At their best they looked like bottled lightning. At their worst, they looked like they might never score again. With the mercurial Brendan Devenney hobbling through the action, Aidy Sweeney weathered a bleak personal spell with a brave curling point that was like a clarion call for the Donegal revival. Unlikely heroes answered the call - big John Haran, the silken Christy Toye and the tall and honest Paul McGonigle. So immersed was one of the Donegal defenders in his role that when the drama ended, he believed his team had lost. "Then the boys in the dressing room tell me it was a draw. And there was me wishing the Galway lads good luck in the semi-final." The day was that mad.
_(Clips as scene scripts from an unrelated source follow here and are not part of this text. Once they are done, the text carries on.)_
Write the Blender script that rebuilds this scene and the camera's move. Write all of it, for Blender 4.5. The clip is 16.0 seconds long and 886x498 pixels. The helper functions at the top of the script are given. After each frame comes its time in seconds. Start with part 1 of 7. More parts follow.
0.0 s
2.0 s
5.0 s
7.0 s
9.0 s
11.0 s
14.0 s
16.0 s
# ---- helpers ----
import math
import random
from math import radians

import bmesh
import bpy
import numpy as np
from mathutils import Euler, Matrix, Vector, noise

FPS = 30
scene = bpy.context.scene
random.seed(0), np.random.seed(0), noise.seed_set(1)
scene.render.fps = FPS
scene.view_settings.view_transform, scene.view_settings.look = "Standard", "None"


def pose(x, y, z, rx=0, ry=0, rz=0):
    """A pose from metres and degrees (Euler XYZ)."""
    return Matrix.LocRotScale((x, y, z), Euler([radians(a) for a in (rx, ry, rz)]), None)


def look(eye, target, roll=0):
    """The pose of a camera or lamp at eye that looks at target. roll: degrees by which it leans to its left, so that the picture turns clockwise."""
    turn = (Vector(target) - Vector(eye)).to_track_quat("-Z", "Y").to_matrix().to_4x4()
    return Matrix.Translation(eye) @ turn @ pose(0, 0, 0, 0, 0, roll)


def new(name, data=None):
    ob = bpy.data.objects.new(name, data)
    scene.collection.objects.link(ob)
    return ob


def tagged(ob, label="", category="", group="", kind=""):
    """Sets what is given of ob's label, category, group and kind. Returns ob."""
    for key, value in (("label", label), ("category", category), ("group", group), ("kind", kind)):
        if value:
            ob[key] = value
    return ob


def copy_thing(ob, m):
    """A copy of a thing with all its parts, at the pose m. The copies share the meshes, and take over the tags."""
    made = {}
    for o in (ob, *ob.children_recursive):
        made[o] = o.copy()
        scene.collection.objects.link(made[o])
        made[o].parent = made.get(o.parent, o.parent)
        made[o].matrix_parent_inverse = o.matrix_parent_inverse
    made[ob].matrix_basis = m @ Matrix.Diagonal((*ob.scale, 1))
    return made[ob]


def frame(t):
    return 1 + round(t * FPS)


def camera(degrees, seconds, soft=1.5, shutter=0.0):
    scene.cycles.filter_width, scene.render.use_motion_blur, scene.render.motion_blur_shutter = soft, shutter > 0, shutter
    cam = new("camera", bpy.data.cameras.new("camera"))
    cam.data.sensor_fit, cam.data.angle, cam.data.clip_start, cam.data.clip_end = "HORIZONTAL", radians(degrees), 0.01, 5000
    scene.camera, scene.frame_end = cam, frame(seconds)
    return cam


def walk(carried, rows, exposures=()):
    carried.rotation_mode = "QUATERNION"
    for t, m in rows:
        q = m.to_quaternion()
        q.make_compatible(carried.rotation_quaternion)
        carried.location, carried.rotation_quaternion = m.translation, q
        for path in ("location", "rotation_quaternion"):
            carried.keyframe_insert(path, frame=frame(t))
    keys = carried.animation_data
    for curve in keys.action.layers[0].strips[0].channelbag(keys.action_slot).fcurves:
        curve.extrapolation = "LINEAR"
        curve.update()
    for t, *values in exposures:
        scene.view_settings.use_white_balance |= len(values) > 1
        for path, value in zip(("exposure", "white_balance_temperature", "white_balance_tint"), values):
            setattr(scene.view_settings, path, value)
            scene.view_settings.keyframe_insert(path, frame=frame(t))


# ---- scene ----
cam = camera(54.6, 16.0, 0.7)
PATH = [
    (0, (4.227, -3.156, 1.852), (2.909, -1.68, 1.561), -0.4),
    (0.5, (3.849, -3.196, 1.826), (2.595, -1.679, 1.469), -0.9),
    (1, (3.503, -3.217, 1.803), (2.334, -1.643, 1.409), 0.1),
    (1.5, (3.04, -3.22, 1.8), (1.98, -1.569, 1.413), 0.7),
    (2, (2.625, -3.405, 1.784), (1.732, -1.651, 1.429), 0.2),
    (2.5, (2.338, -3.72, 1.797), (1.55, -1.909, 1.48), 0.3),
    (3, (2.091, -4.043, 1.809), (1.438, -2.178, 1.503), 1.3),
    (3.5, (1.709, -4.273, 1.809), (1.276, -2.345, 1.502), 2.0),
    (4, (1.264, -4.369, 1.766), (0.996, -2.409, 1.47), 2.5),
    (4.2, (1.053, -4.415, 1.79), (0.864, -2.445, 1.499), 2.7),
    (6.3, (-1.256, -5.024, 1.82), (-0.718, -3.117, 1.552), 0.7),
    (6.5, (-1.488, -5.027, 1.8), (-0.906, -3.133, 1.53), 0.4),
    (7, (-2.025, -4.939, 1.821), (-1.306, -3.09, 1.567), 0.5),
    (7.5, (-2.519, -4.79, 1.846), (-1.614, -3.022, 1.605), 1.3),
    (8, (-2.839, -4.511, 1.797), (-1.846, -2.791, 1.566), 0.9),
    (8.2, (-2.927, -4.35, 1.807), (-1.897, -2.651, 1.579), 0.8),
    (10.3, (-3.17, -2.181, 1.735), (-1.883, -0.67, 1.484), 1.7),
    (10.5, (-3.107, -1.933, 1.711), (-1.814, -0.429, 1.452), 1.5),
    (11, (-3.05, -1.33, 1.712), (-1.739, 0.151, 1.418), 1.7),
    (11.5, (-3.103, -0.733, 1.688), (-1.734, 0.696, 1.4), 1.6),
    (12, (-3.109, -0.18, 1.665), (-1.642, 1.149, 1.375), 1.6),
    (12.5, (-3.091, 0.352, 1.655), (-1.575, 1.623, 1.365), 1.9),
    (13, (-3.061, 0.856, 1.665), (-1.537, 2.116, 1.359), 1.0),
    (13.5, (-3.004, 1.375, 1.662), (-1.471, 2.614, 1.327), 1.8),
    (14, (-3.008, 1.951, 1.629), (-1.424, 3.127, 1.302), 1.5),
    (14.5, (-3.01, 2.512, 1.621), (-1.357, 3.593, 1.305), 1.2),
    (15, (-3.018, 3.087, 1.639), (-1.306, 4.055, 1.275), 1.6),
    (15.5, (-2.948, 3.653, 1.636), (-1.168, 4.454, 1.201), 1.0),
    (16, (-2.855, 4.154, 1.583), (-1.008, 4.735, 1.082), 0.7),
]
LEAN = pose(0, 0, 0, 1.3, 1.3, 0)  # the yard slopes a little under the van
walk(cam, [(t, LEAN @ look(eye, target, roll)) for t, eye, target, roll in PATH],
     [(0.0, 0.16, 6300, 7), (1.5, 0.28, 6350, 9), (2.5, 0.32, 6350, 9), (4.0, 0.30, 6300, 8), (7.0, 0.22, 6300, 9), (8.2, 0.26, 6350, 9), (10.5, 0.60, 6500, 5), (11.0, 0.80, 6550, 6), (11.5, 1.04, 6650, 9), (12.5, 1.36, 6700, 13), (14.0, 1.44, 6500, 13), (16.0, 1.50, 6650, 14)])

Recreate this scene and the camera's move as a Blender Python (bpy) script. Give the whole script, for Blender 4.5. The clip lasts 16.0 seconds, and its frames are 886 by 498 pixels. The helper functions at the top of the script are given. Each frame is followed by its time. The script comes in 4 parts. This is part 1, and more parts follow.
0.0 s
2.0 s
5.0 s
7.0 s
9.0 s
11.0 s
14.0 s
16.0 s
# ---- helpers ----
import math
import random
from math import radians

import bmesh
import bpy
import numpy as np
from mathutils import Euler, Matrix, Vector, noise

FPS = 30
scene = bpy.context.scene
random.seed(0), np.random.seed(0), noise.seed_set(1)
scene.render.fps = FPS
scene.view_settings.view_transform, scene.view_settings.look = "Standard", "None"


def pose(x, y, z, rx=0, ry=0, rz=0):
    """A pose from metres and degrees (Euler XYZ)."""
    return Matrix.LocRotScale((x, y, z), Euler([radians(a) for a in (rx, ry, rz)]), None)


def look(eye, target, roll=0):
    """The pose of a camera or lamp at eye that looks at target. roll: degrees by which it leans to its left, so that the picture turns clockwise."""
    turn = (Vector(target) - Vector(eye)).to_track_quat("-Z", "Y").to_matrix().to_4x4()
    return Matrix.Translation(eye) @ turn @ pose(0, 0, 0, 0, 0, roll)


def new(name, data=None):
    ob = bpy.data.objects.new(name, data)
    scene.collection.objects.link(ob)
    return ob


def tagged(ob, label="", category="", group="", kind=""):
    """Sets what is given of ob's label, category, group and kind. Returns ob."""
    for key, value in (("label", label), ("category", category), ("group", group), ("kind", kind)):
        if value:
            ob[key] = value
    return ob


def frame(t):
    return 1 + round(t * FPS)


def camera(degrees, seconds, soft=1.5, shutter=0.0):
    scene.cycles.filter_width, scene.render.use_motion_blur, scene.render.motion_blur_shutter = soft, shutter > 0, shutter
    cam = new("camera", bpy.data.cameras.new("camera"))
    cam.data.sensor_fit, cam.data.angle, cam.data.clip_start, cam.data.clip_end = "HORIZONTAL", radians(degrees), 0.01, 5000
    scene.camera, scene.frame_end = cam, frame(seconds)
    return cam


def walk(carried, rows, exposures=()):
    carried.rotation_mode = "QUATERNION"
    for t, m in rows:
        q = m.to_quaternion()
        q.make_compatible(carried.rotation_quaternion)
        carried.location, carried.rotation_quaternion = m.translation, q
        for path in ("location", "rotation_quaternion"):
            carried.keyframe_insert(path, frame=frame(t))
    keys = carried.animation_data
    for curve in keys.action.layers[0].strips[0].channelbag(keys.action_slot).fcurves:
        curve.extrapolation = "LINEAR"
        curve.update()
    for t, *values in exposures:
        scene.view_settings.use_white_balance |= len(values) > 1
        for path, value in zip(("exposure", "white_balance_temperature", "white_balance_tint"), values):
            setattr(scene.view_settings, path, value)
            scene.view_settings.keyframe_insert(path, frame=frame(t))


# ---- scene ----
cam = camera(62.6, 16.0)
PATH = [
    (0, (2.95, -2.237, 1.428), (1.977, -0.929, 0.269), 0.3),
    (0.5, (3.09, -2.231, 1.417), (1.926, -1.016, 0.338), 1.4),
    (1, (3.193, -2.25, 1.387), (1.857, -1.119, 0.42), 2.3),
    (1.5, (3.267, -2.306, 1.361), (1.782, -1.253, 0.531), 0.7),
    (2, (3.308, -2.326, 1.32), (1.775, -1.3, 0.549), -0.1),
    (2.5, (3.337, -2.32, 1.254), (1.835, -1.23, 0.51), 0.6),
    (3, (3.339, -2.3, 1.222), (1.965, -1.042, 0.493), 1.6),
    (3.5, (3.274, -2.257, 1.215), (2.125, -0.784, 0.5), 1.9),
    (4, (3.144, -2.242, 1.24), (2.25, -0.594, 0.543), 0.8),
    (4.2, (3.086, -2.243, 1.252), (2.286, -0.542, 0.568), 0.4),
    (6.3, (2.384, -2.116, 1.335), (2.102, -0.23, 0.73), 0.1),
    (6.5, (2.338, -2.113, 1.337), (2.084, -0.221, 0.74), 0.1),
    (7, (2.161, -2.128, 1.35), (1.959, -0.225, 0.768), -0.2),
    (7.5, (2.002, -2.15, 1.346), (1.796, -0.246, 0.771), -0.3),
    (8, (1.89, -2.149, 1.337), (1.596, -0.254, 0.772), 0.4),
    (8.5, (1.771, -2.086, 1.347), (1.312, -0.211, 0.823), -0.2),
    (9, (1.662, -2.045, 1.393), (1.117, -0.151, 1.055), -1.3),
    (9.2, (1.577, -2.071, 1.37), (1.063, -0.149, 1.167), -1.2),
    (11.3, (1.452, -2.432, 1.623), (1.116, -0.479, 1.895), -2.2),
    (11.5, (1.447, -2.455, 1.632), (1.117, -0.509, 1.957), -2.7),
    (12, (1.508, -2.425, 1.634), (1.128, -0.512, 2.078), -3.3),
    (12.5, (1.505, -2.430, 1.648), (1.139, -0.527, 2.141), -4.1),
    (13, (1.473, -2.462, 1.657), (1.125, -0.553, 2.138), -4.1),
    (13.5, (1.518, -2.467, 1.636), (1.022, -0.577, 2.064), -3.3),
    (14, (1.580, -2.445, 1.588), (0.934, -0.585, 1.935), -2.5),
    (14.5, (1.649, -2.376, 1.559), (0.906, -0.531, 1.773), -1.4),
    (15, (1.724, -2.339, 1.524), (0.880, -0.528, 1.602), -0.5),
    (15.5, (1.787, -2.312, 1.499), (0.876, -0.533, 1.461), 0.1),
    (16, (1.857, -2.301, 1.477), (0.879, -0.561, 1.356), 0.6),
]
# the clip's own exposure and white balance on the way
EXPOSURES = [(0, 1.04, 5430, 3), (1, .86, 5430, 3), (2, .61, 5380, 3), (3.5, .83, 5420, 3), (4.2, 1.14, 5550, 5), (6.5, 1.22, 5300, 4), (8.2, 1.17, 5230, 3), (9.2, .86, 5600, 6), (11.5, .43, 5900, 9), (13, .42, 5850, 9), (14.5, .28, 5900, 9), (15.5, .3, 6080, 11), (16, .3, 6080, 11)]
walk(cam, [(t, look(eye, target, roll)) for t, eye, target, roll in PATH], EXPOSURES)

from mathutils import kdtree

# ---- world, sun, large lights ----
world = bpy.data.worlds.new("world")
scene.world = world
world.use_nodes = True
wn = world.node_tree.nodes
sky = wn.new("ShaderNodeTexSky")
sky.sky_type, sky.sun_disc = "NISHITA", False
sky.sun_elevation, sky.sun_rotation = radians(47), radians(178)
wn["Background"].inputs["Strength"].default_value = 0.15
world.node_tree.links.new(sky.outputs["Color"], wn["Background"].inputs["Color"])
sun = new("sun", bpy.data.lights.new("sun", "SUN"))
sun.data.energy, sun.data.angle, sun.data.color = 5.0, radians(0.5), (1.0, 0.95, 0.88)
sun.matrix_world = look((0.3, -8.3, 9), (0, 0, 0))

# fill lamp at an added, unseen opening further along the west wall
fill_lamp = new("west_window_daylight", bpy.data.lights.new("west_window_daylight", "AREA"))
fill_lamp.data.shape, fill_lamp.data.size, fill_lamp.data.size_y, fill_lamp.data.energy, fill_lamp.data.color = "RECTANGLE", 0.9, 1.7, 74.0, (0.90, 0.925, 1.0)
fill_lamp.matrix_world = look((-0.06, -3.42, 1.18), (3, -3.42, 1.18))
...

Brian McEniff's claims that he is still fronting a patchwork job will fall on deaf ears after this. Here, he came within seconds of a very fine hour. "I was disappointed that when the opportunity presented itself to kill the game in injury-time we didn't take it," he murmured later. The replay takes Galway back to Connacht on Sunday.
After that drama, life returned to normal. Kerry sauntered into Croke Park and ran ribbons through Roscommon's hopes of an upset. Scary is the only word for their forwards. In the bright sunshine, the Kerrymen actually sparkled. The O'Sullivan boys, Gooch Cooper, the lethal marksman Cinnéide: the rest of us could but gape at their riches.
They led the Ros' by 1-15 to 0-8 with 20 minutes to go with All Star replacements like Johnny Crowley preening themselves in the shadows. With their stern muscular defence and that heavenly forward set, they were literally unstoppable.
Roscommon, though, have made a summer by crawling out of tight spots. Tom Carr's team illustrated their tremendous character by cutting loose when it would have been easier to lie down and die. Shane Curran lifted the crowd like a manic philharmonic conductor. Séamus O'Neill banged off Kerry shoulders and, from somewhere deep within, Roscommon found belief.
Three times in the last quarter of the game, they fired goals past Declan O'Sullivan, each one as brash and clear as a symbol crash. It was pure Roscommon; rebellious and adventurous on their way to the gallows.
Kerry never panicked; with each goal, they calmly chose another shimmering forward to snipe another point and always held a six-point cushion. They controlled the game from Declan O'Sullivan's third minute goal and it ended 1-21 to 3-10. The only gripe was the assault on Declan O'Keeffe's rigging, so to speak. Almanac's were consulted and it was found that three goal raids on the Kingdom are rare - 1978, '83 and '91 being the most recent anomalies. "Well, tis unusual. Our defence was very porous," sighed Páidí Ó Sé.
Porous: An unusual word for an another unusual day in the championship. So five left and counting.